SHORT EXERCISE » Write the listing out again, all of it, word for word.

SOURCE MATERIAL »
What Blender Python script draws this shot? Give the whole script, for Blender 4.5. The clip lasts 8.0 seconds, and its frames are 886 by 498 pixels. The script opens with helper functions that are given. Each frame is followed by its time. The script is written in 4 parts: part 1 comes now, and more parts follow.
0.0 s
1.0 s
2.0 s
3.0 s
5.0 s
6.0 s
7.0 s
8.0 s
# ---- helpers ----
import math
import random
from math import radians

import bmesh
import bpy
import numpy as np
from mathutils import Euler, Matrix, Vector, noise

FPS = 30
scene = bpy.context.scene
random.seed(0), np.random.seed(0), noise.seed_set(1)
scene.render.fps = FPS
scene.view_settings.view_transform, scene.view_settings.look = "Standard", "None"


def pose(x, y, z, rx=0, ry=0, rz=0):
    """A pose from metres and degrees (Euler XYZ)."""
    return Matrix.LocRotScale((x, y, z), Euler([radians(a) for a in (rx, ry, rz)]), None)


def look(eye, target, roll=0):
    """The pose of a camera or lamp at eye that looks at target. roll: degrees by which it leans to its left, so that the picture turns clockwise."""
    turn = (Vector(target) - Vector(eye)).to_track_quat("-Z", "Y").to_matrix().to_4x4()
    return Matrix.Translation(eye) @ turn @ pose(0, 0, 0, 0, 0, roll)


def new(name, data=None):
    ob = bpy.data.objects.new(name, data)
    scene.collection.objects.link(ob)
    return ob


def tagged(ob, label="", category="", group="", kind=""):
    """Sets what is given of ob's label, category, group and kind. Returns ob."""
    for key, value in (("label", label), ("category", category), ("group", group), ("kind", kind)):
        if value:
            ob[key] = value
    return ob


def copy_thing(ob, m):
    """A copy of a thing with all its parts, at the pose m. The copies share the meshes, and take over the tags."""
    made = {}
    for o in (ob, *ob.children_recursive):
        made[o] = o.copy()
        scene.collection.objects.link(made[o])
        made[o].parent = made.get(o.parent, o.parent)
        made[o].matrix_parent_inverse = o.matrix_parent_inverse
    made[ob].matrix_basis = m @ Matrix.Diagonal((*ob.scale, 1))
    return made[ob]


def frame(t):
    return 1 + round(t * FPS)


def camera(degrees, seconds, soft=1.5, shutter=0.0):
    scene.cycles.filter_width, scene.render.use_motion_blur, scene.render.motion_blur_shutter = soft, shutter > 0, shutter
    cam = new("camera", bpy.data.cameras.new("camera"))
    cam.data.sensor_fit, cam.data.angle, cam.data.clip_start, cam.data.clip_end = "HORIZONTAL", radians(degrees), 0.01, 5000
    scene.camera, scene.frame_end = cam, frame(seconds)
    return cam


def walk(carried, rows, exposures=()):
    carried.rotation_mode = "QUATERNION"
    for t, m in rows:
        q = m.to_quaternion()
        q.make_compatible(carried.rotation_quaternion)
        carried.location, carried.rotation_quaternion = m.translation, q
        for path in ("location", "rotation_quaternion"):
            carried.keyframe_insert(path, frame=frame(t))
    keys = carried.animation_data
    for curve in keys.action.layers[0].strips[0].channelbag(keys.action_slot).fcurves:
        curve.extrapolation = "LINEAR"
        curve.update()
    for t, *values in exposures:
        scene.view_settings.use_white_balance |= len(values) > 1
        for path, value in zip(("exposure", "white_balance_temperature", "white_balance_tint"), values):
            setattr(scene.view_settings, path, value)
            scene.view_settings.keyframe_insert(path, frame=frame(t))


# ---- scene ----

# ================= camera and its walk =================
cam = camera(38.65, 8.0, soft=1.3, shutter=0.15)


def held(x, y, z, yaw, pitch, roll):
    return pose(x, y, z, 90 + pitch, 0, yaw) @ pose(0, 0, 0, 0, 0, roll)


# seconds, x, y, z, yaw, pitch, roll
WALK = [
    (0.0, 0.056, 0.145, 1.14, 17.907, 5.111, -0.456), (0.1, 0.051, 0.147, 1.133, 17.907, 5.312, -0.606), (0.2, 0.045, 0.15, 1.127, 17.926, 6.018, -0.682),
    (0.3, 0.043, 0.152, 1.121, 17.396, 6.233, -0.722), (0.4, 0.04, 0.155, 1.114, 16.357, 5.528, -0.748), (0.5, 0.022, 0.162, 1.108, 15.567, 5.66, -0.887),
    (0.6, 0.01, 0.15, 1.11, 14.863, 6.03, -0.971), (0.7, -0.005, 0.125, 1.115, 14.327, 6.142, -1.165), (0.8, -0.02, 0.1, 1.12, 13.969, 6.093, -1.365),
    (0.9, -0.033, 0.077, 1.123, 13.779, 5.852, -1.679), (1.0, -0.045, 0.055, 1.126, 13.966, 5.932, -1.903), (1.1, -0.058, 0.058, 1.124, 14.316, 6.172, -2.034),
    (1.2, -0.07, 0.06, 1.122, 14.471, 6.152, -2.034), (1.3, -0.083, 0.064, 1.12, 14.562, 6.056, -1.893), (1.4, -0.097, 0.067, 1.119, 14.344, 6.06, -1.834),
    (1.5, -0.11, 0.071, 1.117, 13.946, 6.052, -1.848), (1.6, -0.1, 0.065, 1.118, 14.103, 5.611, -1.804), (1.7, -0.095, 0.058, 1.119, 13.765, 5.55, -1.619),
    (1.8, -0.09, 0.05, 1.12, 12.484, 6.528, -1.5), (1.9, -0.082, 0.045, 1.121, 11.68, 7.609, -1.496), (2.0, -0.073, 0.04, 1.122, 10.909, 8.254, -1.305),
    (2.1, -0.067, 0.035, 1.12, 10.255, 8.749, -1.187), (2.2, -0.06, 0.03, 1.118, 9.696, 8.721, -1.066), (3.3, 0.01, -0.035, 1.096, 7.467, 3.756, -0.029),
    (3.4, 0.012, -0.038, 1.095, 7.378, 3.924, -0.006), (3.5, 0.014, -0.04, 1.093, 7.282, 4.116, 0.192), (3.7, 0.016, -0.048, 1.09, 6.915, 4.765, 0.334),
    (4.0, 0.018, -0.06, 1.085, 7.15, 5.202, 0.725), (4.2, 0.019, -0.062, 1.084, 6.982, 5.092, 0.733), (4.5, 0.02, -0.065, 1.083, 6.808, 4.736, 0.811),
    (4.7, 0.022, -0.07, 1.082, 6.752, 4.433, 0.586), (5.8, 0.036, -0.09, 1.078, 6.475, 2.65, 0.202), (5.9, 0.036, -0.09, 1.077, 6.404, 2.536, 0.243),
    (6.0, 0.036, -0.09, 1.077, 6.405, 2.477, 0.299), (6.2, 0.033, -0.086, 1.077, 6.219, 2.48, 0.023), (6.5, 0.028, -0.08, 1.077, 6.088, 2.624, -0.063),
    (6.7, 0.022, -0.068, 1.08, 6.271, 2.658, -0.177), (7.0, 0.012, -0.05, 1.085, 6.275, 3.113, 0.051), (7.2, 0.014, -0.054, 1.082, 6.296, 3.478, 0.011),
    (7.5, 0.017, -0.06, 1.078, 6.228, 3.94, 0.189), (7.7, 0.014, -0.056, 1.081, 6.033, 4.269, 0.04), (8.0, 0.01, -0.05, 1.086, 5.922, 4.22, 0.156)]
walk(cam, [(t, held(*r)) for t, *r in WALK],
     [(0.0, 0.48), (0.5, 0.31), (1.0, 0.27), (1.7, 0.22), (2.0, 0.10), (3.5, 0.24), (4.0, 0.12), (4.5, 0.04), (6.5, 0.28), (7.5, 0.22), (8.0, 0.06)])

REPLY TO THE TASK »
What Blender Python script draws this shot? Give the whole script, for Blender 4.5. The clip lasts 8.0 seconds, and its frames are 886 by 498 pixels. The script opens with helper functions that are given. Each frame is followed by its time. The script is written in 4 parts: part 1 comes now, and more parts follow.
0.0 s
1.0 s
2.0 s
3.0 s
5.0 s
6.0 s
7.0 s
8.0 s
# ---- helpers ----
import math
import random
from math import radians

import bmesh
import bpy
import numpy as np
from mathutils import Euler, Matrix, Vector, noise

FPS = 30
scene = bpy.context.scene
random.seed(0), np.random.seed(0), noise.seed_set(1)
scene.render.fps = FPS
scene.view_settings.view_transform, scene.view_settings.look = "Standard", "None"


def pose(x, y, z, rx=0, ry=0, rz=0):
    """A pose from metres and degrees (Euler XYZ)."""
    return Matrix.LocRotScale((x, y, z), Euler([radians(a) for a in (rx, ry, rz)]), None)


def look(eye, target, roll=0):
    """The pose of a camera or lamp at eye that looks at target. roll: degrees by which it leans to its left, so that the picture turns clockwise."""
    turn = (Vector(target) - Vector(eye)).to_track_quat("-Z", "Y").to_matrix().to_4x4()
    return Matrix.Translation(eye) @ turn @ pose(0, 0, 0, 0, 0, roll)


def new(name, data=None):
    ob = bpy.data.objects.new(name, data)
    scene.collection.objects.link(ob)
    return ob


def tagged(ob, label="", category="", group="", kind=""):
    """Sets what is given of ob's label, category, group and kind. Returns ob."""
    for key, value in (("label", label), ("category", category), ("group", group), ("kind", kind)):
        if value:
            ob[key] = value
    return ob


def copy_thing(ob, m):
    """A copy of a thing with all its parts, at the pose m. The copies share the meshes, and take over the tags."""
    made = {}
    for o in (ob, *ob.children_recursive):
        made[o] = o.copy()
        scene.collection.objects.link(made[o])
        made[o].parent = made.get(o.parent, o.parent)
        made[o].matrix_parent_inverse = o.matrix_parent_inverse
    made[ob].matrix_basis = m @ Matrix.Diagonal((*ob.scale, 1))
    return made[ob]


def frame(t):
    return 1 + round(t * FPS)


def camera(degrees, seconds, soft=1.5, shutter=0.0):
    scene.cycles.filter_width, scene.render.use_motion_blur, scene.render.motion_blur_shutter = soft, shutter > 0, shutter
    cam = new("camera", bpy.data.cameras.new("camera"))
    cam.data.sensor_fit, cam.data.angle, cam.data.clip_start, cam.data.clip_end = "HORIZONTAL", radians(degrees), 0.01, 5000
    scene.camera, scene.frame_end = cam, frame(seconds)
    return cam


def walk(carried, rows, exposures=()):
    carried.rotation_mode = "QUATERNION"
    for t, m in rows:
        q = m.to_quaternion()
        q.make_compatible(carried.rotation_quaternion)
        carried.location, carried.rotation_quaternion = m.translation, q
        for path in ("location", "rotation_quaternion"):
            carried.keyframe_insert(path, frame=frame(t))
    keys = carried.animation_data
    for curve in keys.action.layers[0].strips[0].channelbag(keys.action_slot).fcurves:
        curve.extrapolation = "LINEAR"
        curve.update()
    for t, *values in exposures:
        scene.view_settings.use_white_balance |= len(values) > 1
        for path, value in zip(("exposure", "white_balance_temperature", "white_balance_tint"), values):
            setattr(scene.view_settings, path, value)
            scene.view_settings.keyframe_insert(path, frame=frame(t))


# ---- scene ----

# ================= camera and its walk =================
cam = camera(38.65, 8.0, soft=1.3, shutter=0.15)


def held(x, y, z, yaw, pitch, roll):
    return pose(x, y, z, 90 + pitch, 0, yaw) @ pose(0, 0, 0, 0, 0, roll)


# seconds, x, y, z, yaw, pitch, roll
WALK = [
    (0.0, 0.056, 0.145, 1.14, 17.907, 5.111, -0.456), (0.1, 0.051, 0.147, 1.133, 17.907, 5.312, -0.606), (0.2, 0.045, 0.15, 1.127, 17.926, 6.018, -0.682),
    (0.3, 0.043, 0.152, 1.121, 17.396, 6.233, -0.722), (0.4, 0.04, 0.155, 1.114, 16.357, 5.528, -0.748), (0.5, 0.022, 0.162, 1.108, 15.567, 5.66, -0.887),
    (0.6, 0.01, 0.15, 1.11, 14.863, 6.03, -0.971), (0.7, -0.005, 0.125, 1.115, 14.327, 6.142, -1.165), (0.8, -0.02, 0.1, 1.12, 13.969, 6.093, -1.365),
    (0.9, -0.033, 0.077, 1.123, 13.779, 5.852, -1.679), (1.0, -0.045, 0.055, 1.126, 13.966, 5.932, -1.903), (1.1, -0.058, 0.058, 1.124, 14.316, 6.172, -2.034),
    (1.2, -0.07, 0.06, 1.122, 14.471, 6.152, -2.034), (1.3, -0.083, 0.064, 1.12, 14.562, 6.056, -1.893), (1.4, -0.097, 0.067, 1.119, 14.344, 6.06, -1.834),
    (1.5, -0.11, 0.071, 1.117, 13.946, 6.052, -1.848), (1.6, -0.1, 0.065, 1.118, 14.103, 5.611, -1.804), (1.7, -0.095, 0.058, 1.119, 13.765, 5.55, -1.619),
    (1.8, -0.09, 0.05, 1.12, 12.484, 6.528, -1.5), (1.9, -0.082, 0.045, 1.121, 11.68, 7.609, -1.496), (2.0, -0.073, 0.04, 1.122, 10.909, 8.254, -1.305),
    (2.1, -0.067, 0.035, 1.12, 10.255, 8.749, -1.187), (2.2, -0.06, 0.03, 1.118, 9.696, 8.721, -1.066), (3.3, 0.01, -0.035, 1.096, 7.467, 3.756, -0.029),
    (3.4, 0.012, -0.038, 1.095, 7.378, 3.924, -0.006), (3.5, 0.014, -0.04, 1.093, 7.282, 4.116, 0.192), (3.7, 0.016, -0.048, 1.09, 6.915, 4.765, 0.334),
    (4.0, 0.018, -0.06, 1.085, 7.15, 5.202, 0.725), (4.2, 0.019, -0.062, 1.084, 6.982, 5.092, 0.733), (4.5, 0.02, -0.065, 1.083, 6.808, 4.736, 0.811),
    (4.7, 0.022, -0.07, 1.082, 6.752, 4.433, 0.586), (5.8, 0.036, -0.09, 1.078, 6.475, 2.65, 0.202), (5.9, 0.036, -0.09, 1.077, 6.404, 2.536, 0.243),
    (6.0, 0.036, -0.09, 1.077, 6.405, 2.477, 0.299), (6.2, 0.033, -0.086, 1.077, 6.219, 2.48, 0.023), (6.5, 0.028, -0.08, 1.077, 6.088, 2.624, -0.063),
    (6.7, 0.022, -0.068, 1.08, 6.271, 2.658, -0.177), (7.0, 0.012, -0.05, 1.085, 6.275, 3.113, 0.051), (7.2, 0.014, -0.054, 1.082, 6.296, 3.478, 0.011),
    (7.5, 0.017, -0.06, 1.078, 6.228, 3.94, 0.189), (7.7, 0.014, -0.056, 1.081, 6.033, 4.269, 0.04), (8.0, 0.01, -0.05, 1.086, 5.922, 4.22, 0.156)]
walk(cam, [(t, held(*r)) for t, *r in WALK],
     [(0.0, 0.48), (0.5, 0.31), (1.0, 0.27), (1.7, 0.22), (2.0, 0.10), (3.5, 0.24), (4.0, 0.12), (4.5, 0.04), (6.5, 0.28), (7.5, 0.22), (8.0, 0.06)])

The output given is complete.